Shootings Erupt Before Israeli Land Transfer, Papal Visit

By Julie Stahl | July 7, 2008 | 8:07 PM EDT

Jerusalem ( - Israel handed over more disputed territory to the Palestinians Tuesday, hours after shooting erupted in another part of the West Bank.

The violence came hours before Pope John Paul's arrival in Israel and hours before talks between Israel and the PA were scheduled to resume in Washington.

Israeli soldiers shot and killed a Palestinian woman late Monday at a checkpoint they set up shortly after three Israelis were wounded in a drive-by shooting attack. The Palestinian woman's husband was wounded in the shooting.

According to an army statement, the car in which the woman and her husband were traveling approached the army checkpoint, turned around and knocked down a soldier as the couple tried to escape.

An initial investigation revealed that the soldiers, who suspected the occupants of the car might be involved in a terror cell, believed themselves to be in a life-threatening situation and opened fire, the statement said. A further investigation is continuing.

Earlier, three Israelis were shot as they traveled near the PA-controlled area of Tarkumya to distribute gifts to soldiers for the Purim holiday, which began in Israel on Monday evening. The gunfire came from another vehicle parked alongside the road. The assailants then reportedly escaped into a PA area.

"These criminal gunmen are doing all they can to get us to stop the peace process, to bow to the dictates of the shooting, so that the violence will be a deciding factor between us and the Palestinians," Israeli minister Haim Ramon told Army Radio.

Vowing not to bow to violence, Israel transferred another 6.1 percent of Judea and Samaria to the PA on Tuesday, leaving the PA in full or partial control of nearly 40 percent of the territory. More than 95 percent of the Palestinian occupants of the West Bank are now under full or civilian PA rule as a result of the transfer.

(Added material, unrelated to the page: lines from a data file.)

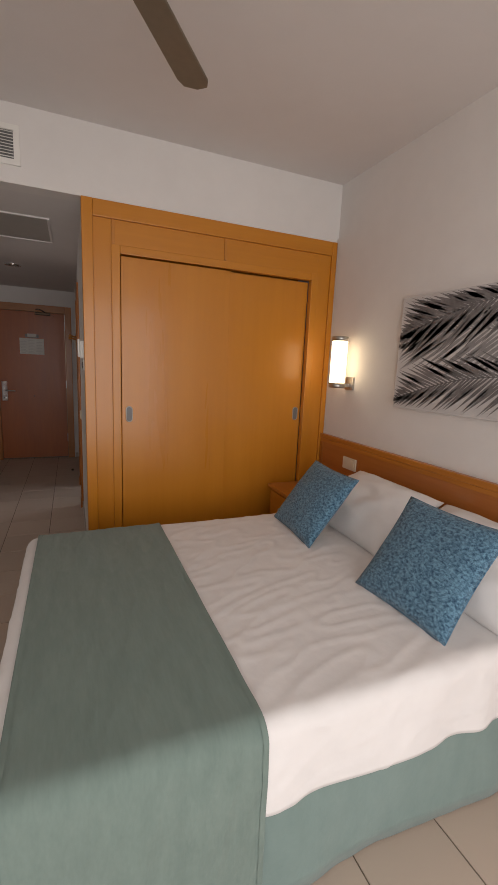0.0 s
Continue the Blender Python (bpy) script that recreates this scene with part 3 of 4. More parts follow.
# ---- bed ----
BX0, BX1, BY0, BY1, BT = 0.327, 2.355, 2.632, 4.085, 0.562
bed = thing("double_bed", (1.36, 3.36, 0), "double bed with white sheet and grey-green skirt", "bed")
part("bed_base", box(BX0 + 0.05, BX1, BY0 + 0.05, BY1 - 0.05, 0.03, 0.32), SKIRT, bed)
part("mattress", box(BX0 + 0.02, BX1, BY0 + 0.02, BY1 - 0.02, 0.321, BT - 0.012, 0.04, seg=4), LINEN, bed)


def skirt_path(s):
    """Round the bed from the head on the near side, past the foot, to the head on the far side."""
    L1, L2 = BX1 - BX0, BY1 - BY0
    d = s * (2 * L1 + L2)
    r = 0.10
    if d < L1 - r:
        return Vector((BX1 - d, BY0, 0)), Vector((0, -1, 0))
    if d < L1 + r:
        a = (d - L1 + r) / (2 * r) * math.pi / 2
        return Vector((BX0 + r - r * math.sin(a), BY0 + r - r * math.cos(a), 0)), Vector((-math.sin(a), -math.cos(a), 0))
    if d < L1 + L2 - r:
        return Vector((BX0, BY0 + d - L1, 0)), Vector((-1, 0, 0))
    if d < L1 + L2 + r:
        a = (d - L1 - L2 + r) / (2 * r) * math.pi / 2
        return Vector((BX0 + r - r * math.cos(a), BY1 - r + r * math.sin(a), 0)), Vector((-math.cos(a), math.sin(a), 0))
    return Vector((BX0 + d - L1 - L2, BY1, 0)), Vector((0, 1, 0))


def skirt_point(u, v):
    p, n = skirt_path(u)
    w = 0.012 * math.sin(u * 70 + 2 * math.sin(u * 23)) * (1 - v) ** 1.5 + 0.006 * noise.noise(Vector((u * 60, v * 2, 0)))
    q = p + n * (-0.012 + w + 0.015 * (1 - v))
    q.z = 0.006 + v * 0.46
    return q


thick(part("bed_skirt", grid(260, 10, skirt_point), SKIRT, bed, "grey-green fabric skirt down to the floor", True), 0.003)


def fold(a, b, x0, y0, y1, top, r, out=0.0):
    """A cloth point (a, b) laid over the bed: what lies past an edge hangs down."""
    dx = max(x0 - a, 0)
    dy, sy = (y0 - b, -1) if b < y0 else ((b - y1, 1) if b > y1 else (0, 0))
    d = math.hypot(dx, dy)
    x, y = max(a, x0), min(max(b, y0), y1)
    if d == 0:
        return Vector((x, y, top)), Vector((0, 0, 1))
    n = Vector((-dx / d, sy * dy / d, 0))
    arc = r * math.pi / 2
    if d < arc:
        t = d / r
        return Vector((x, y, top - r)) + n * (r * math.sin(t)) + Vector((0, 0, r * math.cos(t))), n * math.sin(t) + Vector((0, 0, math.cos(t)))
    return Vector((x, y, top - r - (d - arc))) + n * (r + out * (d - arc)), n


def creases(a, b, amp):
    v = noise.noise(Vector((a * 5, b * 5, 0.3))) * 0.3 + 0.25 * noise.noise(Vector((a * 17, b * 13, 2.3)))
    ridge = 1 - abs(noise.noise(Vector((a * 5 + 0.8 * b, b * 13 - 4 * a, 4.1))))
    return amp * (v + 1.6 * max(ridge - 0.78, 0) * 3)


RAD = 0.045


def sheet_point(u, v):
    a0, a1 = BX0 + RAD - 0.24, BX1
    b0, b1 = BY0 + RAD - 0.275, BY1 - RAD + 0.26
    a, b = a0 + (a1 - a0) * u, b0 + (b1 - b0) * v
    corner = a < BX0 + RAD and (b < BY0 + RAD or b > BY1 - RAD)
    p, n = fold(a, b, BX0 + RAD, BY0 + RAD, BY1 - RAD, BT, RAD, 0.16 if a < BX0 + RAD and BY0 + RAD < b < BY1 - RAD else 0.04)
    drop = max(BT - p.z - RAD, 0)
    if corner and drop > 0.22:
        p.z = BT - RAD - 0.22 - 0.1 * (drop - 0.22)
    s = (a if abs(n.y) > abs(n.x) else b) if n.z < 0.5 else 0
    flute = (0.004 if n.x < -0.5 else 0.009) * math.sin(s * 19 + 1.7 * math.sin(s * 7)) * min(drop / 0.15, 1)
    return p + n * (0.003 + creases(a, b, 0.0032) + flute)


thick(part("sheet", grid(170, 150, sheet_point), LINEN, bed, "white cotton sheet, lightly creased", True), 0.003)

rn = thing("bed_runner", (0.70, 3.36, 0.12), "sage-green cloth runner across the foot of the bed", "bed runner")


def runner_point(u, v):
    a = 0.375 + (0.98 - 0.375) * u
    b0, b1 = BY0 + RAD - 0.50, BY1 - RAD + 0.42
    b = b0 + (b1 - b0) * v
    p, n = fold(a, b, -1, BY0 + RAD, BY1 - RAD, BT + 0.006, RAD + 0.004, 0.02)
    drop = max(BT - p.z - RAD, 0)
    flute = 0.008 * math.sin(a * 23 + 2 * math.sin(a * 9)) * min(drop / 0.2, 1)
    return p + n * (0.009 + creases(b * 0.8, a * 1.3, 0.0024) + flute + 0.004 * min(drop / 0.1, 1) * 2)


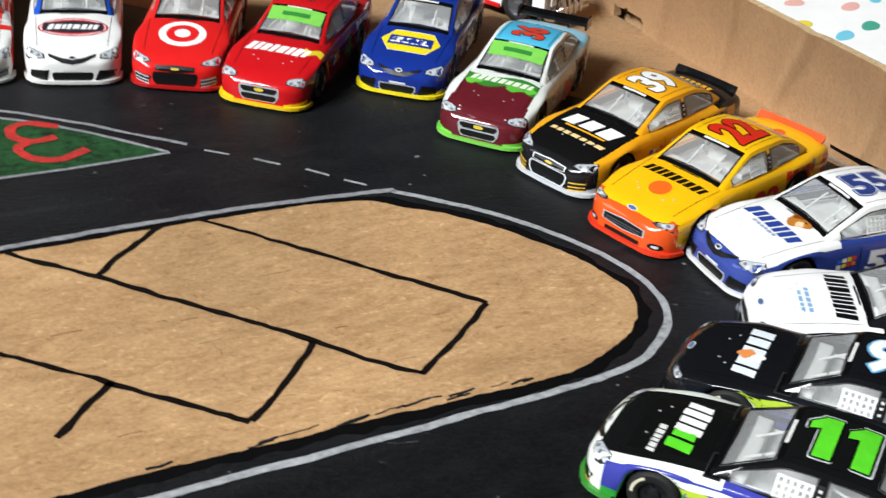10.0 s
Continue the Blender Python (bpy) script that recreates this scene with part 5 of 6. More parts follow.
def stock_car(number, x, y, heading, spec):
    """One 1:64 stock car. spec: colours by region, hood art and accents."""
    g = spec.get
    base = g("base")
    z = ground_z(x) + 0.0001
    car = thing("toy_race_car", pose(x, y, z, 0, 0, heading), g("label"), "toy car", "toy race cars parked round the track")
    col = {HOOD: g("hood", base), FENDER: g("fender", g("hood", base)), SIDE: g("side", base), SILL: g("sill", g("side", base)), NOSE: g("nose", g("hood", base)), LIP: g("lip", g("nose", g("hood", base))), DECK: g("deck", base), TAIL: g("tail", base), PILLAR: g("pillar", base), ROOF: g("roof", base), RAIL: g("rail", g("roof", base)), BANNER: DECAL_BLACK}
    mats = [paint(col[k]) for k in range(12)]
    use("body", MESH["body"], mats, car)
    use("cabin_frame", MESH["frame"], mats, car)
    for pane in ("windshield", "rear_window", "side_window", "side_window_right", "quarter_window", "quarter_window_right"):
        ob = use(pane.replace("_right", ""), MESH[pane], CLEAR, car)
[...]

"What happened today is a continuation of the peace process. This is a long-delayed handover," said Palestinian security official Fouaz Dawoud at the ceremony.

For the first time, the handover leaves a small Israeli settlement isolated in an area under PA security control, and it means many more Israelis will have to travel through areas under PA control.

Critics say these Israelis will be vulnerable to terror attacks such as the one that happened Monday night.

Negotiations between Israel and the PA are due to resume on Tuesday at the Bolling Air Force base in Washington, after a nearly two-month suspension. The negotiations will take place in seclusion, with some participation from Washington's Mideast envoy Dennis Ross.

Among items on the agenda will be the transfer of additional land to the PA ahead of a final agreement. More than 170,000 Israelis live in communities in the West Bank, in areas the PA wants for a future state.

The sides are aiming to achieve a framework agreement - a basic outline - by May for discussing final status issues, including Jerusalem, Israeli settlements, final borders, refugees and water.